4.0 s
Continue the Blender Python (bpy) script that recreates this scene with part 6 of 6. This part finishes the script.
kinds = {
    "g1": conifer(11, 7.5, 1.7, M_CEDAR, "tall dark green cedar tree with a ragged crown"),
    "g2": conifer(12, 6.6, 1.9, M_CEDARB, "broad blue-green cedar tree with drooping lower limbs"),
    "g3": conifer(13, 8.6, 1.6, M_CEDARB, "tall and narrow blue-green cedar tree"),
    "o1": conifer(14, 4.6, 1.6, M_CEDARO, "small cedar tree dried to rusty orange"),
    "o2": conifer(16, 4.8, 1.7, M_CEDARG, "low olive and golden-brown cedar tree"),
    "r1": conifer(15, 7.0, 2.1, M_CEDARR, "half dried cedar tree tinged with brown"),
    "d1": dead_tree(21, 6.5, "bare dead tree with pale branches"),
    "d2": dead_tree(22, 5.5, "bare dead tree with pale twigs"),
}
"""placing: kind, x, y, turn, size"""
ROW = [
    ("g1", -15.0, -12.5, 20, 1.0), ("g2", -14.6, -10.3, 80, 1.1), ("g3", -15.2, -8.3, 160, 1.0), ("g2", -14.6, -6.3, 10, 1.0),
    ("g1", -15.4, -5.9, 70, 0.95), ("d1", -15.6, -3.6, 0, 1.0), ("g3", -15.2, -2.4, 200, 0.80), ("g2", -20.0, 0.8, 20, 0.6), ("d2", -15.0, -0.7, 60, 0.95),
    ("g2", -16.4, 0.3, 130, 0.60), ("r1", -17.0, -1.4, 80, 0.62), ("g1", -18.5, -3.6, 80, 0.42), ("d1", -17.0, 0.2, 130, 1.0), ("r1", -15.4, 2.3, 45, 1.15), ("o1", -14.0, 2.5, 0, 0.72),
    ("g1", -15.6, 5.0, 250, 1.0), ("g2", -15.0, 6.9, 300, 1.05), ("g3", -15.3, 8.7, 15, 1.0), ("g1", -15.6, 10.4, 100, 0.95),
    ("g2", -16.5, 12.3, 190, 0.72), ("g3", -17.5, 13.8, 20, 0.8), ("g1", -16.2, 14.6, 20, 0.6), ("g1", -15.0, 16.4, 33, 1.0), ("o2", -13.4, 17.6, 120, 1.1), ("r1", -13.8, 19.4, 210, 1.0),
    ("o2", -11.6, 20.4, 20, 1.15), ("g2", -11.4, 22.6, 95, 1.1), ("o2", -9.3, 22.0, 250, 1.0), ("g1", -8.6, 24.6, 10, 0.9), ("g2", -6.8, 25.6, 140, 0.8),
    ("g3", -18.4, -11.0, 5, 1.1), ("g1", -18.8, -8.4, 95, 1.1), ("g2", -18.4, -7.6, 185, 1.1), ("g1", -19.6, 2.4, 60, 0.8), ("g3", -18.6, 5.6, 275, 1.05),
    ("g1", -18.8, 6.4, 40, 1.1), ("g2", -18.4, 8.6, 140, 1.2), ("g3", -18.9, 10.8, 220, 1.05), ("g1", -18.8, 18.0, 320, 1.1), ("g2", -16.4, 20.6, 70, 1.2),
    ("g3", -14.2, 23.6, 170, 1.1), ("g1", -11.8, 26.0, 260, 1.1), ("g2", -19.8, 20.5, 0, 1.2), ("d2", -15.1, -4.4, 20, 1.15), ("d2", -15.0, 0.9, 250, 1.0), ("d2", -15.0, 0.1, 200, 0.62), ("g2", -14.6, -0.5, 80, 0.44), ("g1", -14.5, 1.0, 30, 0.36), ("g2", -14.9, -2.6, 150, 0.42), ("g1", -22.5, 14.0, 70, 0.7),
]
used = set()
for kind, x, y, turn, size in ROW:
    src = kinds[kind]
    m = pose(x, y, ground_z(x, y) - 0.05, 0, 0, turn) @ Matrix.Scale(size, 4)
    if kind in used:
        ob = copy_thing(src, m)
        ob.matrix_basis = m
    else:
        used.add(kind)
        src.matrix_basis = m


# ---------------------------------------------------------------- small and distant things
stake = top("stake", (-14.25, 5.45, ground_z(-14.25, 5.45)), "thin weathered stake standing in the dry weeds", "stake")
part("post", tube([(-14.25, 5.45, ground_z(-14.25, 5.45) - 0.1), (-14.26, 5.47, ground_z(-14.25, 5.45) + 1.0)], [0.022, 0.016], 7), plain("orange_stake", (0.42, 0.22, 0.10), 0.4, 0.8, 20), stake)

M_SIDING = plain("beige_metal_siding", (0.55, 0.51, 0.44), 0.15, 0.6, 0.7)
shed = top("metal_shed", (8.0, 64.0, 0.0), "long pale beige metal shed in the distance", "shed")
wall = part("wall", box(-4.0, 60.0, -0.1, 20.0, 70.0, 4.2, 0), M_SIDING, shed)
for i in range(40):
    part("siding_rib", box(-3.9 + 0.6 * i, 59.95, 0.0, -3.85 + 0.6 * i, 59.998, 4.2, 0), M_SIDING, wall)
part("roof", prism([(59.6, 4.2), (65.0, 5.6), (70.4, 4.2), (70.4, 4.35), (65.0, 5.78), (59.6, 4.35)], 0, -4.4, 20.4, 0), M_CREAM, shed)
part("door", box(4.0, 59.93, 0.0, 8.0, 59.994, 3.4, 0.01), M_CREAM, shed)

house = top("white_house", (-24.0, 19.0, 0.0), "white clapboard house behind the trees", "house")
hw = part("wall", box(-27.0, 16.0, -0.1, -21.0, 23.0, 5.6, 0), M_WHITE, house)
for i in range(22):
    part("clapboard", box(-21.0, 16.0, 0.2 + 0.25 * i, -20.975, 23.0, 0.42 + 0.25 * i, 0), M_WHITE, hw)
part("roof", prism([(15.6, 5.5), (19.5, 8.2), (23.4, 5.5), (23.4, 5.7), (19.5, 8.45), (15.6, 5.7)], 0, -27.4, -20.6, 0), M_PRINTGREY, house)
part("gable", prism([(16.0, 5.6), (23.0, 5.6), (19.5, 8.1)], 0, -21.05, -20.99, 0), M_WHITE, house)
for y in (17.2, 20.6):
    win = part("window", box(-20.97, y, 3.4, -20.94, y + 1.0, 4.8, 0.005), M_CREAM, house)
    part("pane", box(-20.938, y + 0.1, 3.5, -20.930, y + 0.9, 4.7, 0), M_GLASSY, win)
--
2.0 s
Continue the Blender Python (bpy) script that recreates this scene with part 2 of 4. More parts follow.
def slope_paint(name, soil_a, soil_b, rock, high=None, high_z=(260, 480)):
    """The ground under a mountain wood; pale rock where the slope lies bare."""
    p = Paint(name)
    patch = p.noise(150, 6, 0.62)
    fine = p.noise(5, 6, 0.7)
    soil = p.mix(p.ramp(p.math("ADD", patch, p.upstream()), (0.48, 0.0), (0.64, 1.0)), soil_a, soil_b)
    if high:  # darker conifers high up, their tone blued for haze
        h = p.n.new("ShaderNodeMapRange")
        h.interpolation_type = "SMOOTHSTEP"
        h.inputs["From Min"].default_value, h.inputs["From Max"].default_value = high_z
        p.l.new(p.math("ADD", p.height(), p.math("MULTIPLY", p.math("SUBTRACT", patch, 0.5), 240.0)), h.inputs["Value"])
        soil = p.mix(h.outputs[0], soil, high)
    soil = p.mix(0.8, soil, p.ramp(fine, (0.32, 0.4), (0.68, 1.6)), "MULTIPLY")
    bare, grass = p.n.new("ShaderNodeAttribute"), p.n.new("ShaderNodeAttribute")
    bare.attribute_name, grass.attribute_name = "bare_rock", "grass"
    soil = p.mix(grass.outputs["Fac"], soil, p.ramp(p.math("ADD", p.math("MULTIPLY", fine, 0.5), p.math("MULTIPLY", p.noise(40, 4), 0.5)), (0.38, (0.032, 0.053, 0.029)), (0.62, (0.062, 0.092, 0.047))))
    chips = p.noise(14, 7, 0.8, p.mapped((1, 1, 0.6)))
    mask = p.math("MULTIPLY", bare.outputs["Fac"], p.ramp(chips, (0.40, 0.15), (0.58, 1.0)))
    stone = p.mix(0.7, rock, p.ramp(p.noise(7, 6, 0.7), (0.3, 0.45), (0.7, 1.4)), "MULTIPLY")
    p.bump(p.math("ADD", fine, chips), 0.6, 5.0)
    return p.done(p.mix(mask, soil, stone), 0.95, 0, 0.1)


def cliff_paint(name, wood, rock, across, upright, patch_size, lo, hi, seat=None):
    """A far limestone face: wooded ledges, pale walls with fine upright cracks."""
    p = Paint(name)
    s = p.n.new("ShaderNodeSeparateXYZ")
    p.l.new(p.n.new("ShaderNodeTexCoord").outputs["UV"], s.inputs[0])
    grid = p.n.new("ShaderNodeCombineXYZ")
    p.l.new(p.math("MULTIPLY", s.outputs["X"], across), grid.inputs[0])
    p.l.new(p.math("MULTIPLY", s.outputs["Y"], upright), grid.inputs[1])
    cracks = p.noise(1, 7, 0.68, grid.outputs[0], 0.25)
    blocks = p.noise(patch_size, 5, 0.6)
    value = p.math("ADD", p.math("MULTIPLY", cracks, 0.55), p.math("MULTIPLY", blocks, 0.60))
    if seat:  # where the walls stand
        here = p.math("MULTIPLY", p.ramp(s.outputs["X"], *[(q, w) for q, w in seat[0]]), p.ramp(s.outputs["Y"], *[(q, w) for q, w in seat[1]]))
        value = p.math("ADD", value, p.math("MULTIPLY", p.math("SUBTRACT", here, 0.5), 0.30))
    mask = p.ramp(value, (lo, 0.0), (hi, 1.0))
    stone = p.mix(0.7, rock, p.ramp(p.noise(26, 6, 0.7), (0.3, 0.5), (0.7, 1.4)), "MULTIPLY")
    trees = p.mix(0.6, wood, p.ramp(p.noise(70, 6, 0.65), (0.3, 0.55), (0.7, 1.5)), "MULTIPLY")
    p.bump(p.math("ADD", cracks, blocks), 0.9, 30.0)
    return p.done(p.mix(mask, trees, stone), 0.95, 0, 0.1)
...
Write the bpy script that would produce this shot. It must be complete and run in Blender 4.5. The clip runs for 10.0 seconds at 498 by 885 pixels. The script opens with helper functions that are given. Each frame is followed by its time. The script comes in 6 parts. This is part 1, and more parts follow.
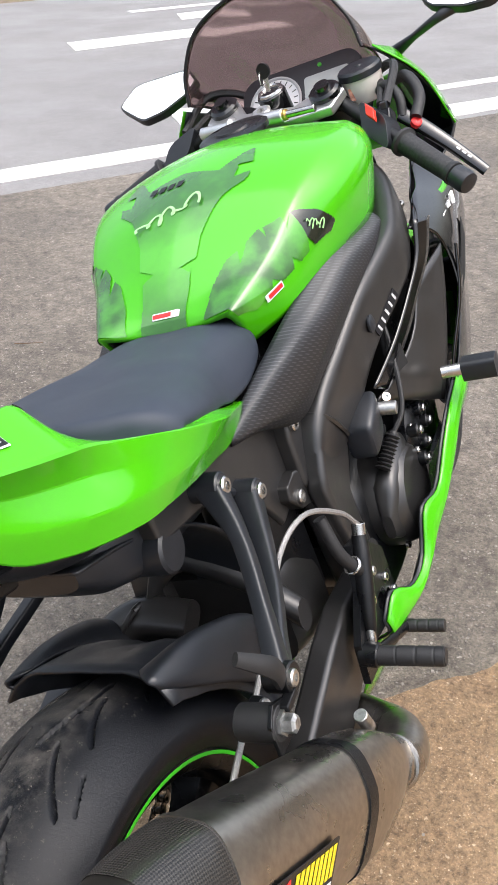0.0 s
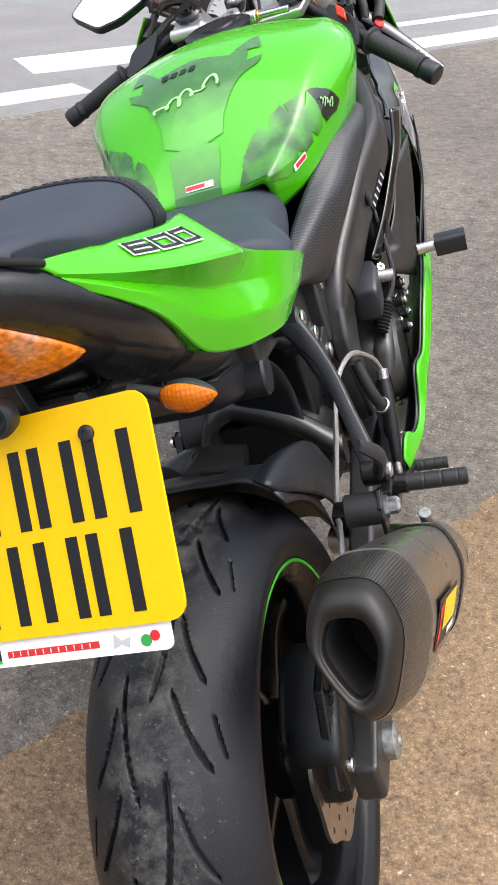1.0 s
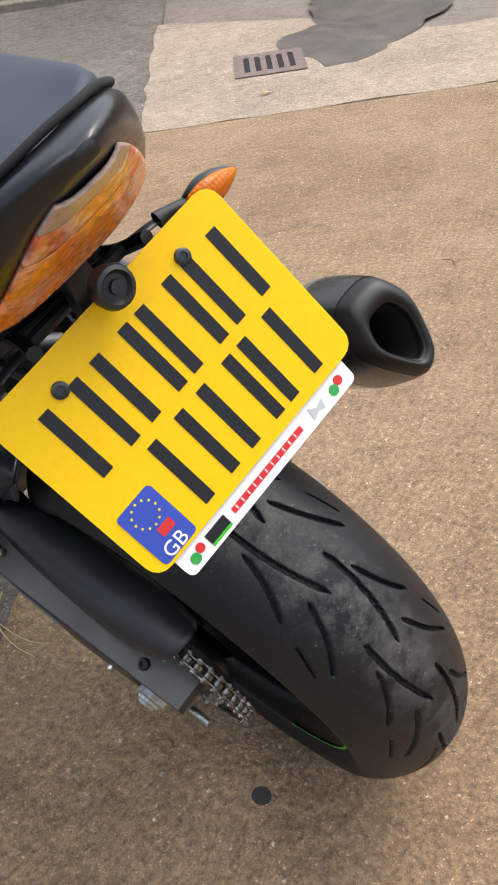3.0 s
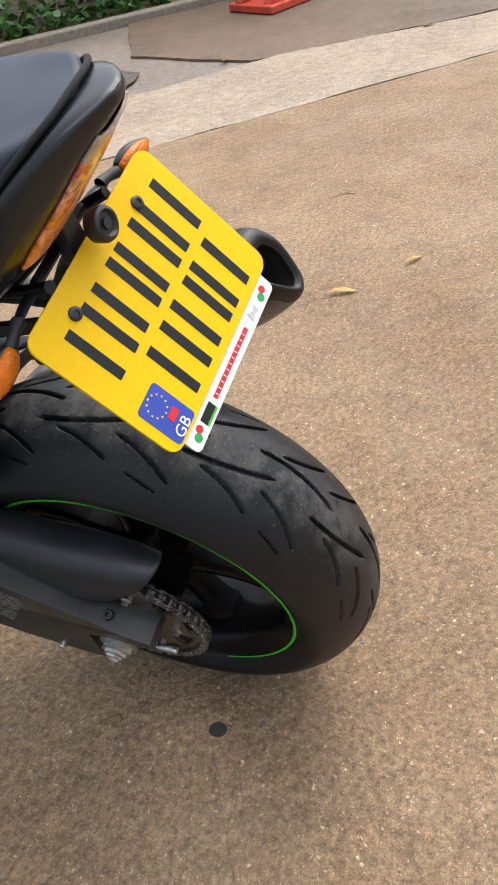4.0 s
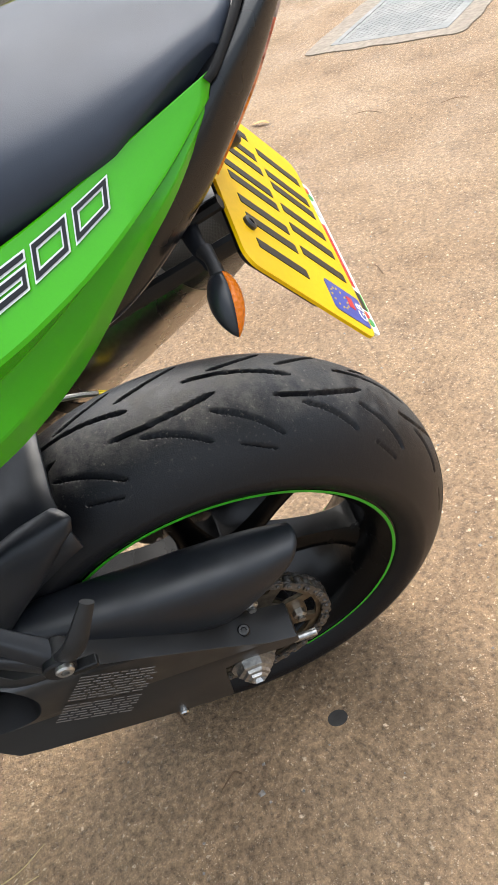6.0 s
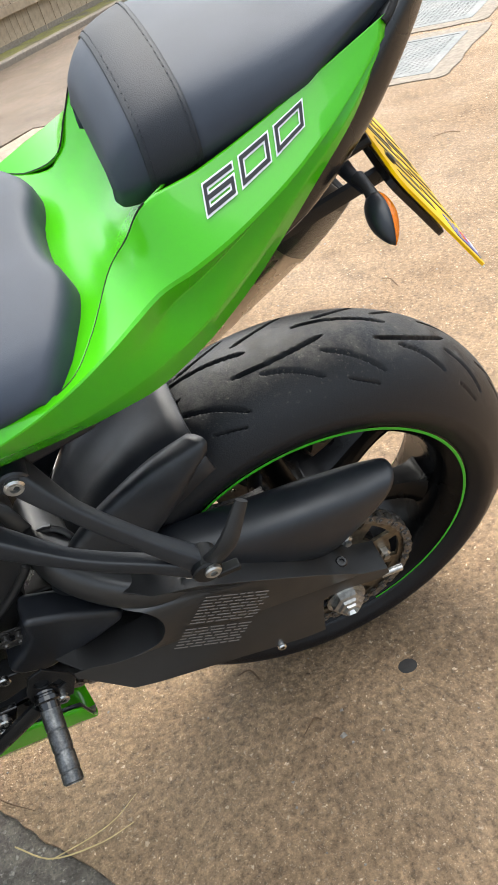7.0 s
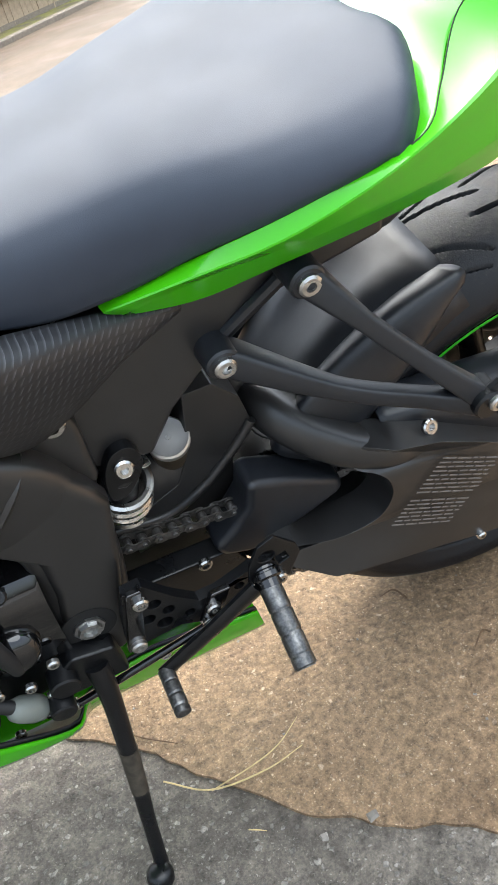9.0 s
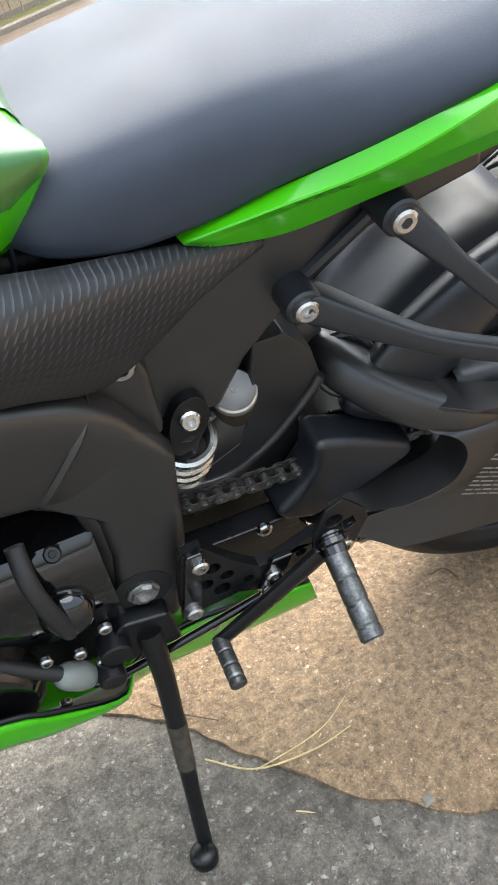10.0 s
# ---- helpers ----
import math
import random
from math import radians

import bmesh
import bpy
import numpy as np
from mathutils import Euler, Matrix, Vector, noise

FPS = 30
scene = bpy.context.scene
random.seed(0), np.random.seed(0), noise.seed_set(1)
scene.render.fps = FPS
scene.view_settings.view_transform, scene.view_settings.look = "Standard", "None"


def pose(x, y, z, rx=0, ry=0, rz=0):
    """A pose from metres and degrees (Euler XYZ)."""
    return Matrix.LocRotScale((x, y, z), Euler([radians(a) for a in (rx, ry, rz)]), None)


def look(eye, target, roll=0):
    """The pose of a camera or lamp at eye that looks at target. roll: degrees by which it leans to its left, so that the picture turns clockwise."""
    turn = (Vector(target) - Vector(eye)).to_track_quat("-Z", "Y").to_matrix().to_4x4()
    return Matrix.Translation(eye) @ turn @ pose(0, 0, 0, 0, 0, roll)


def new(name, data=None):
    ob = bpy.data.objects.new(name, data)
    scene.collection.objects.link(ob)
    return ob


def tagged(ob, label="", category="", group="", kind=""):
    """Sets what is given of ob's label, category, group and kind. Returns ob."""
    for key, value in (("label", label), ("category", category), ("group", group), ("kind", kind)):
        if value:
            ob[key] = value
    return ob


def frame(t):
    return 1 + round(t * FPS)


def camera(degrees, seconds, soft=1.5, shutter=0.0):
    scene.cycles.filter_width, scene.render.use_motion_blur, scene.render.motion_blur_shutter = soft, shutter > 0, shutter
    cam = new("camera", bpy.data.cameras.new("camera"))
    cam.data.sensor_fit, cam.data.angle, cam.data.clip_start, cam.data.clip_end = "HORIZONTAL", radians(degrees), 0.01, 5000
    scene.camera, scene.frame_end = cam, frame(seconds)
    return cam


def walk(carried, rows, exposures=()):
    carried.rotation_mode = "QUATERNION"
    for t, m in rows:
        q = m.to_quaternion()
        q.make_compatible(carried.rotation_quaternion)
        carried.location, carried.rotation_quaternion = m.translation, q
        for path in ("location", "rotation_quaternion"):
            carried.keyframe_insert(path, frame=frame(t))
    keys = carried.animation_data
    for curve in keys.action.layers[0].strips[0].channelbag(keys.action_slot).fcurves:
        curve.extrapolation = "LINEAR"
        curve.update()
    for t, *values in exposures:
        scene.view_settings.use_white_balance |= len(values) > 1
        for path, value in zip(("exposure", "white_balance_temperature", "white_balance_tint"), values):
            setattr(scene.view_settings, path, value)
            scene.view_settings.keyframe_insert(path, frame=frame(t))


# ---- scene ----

◆ **Written exercise**
Each line from the one bearing "scene.collection.objects.link(ob)" through the one bearing "scene.camera, scene.frame_end = cam, frame(seconds)" is to be duplicated without change; all remaining lines are to be left out.

◆ **Written answer**
    scene.collection.objects.link(ob)
    return ob


def tagged(ob, label="", category="", group="", kind=""):
    """Sets what is given of ob's label, category, group and kind. Returns ob."""
    for key, value in (("label", label), ("category", category), ("group", group), ("kind", kind)):
        if value:
            ob[key] = value
    return ob


def frame(t):
    return 1 + round(t * FPS)


def camera(degrees, seconds, soft=1.5, shutter=0.0):
    scene.cycles.filter_width, scene.render.use_motion_blur, scene.render.motion_blur_shutter = soft, shutter > 0, shutter
    cam = new("camera", bpy.data.cameras.new("camera"))
    cam.data.sensor_fit, cam.data.angle, cam.data.clip_start, cam.data.clip_end = "HORIZONTAL", radians(degrees), 0.01, 5000
    scene.camera, scene.frame_end = cam, frame(seconds)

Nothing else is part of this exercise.